4. Does the calculator account for non-coding activities?

Yes, implicitly. The “Productivity_Factor” used in the background is not just the speed of typing code. It’s a blended rate that accounts for essential non-coding work like meetings, planning, code reviews, debugging, and writing documentation, which often consume more time than writing new code itself.

5. How does C++ as a language choice affect the cost?

C++ offers high performance but often has a slower development cycle compared to languages like Python or JavaScript due to manual memory management, compilation times, and a steeper learning curve. This C++ Project Cost Calculator is tuned for the typical productivity rates of C++ development.

6. What is not included in this cost estimate?

This calculator focuses on development effort. It does not include costs for hardware, software licenses, marketing, sales, project management overhead, legal fees, or ongoing maintenance and support after the initial launch.

7. How can I reduce my C++ project costs?

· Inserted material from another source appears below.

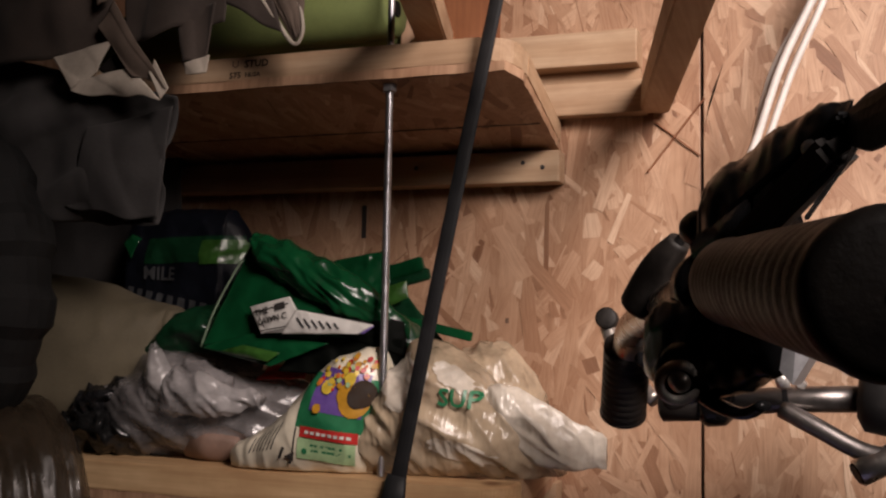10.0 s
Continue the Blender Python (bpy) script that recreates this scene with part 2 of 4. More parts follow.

The most effective ways are to reduce and simplify the project scope, invest in experienced developers who are more productive, promote code reuse, and use a clear development methodology to minimize rework. A smaller, well-defined project is always cheaper than a large, ambiguous one.

8. What is the difference between Person-Months and Timeline?

Person-Months represent the total amount of work required. For example, 12 person-months means a single person would take a year. The Timeline shows how long the project will take with your specified team size (e.g., 12 person-months of work can be done in 3 months by a team of 4).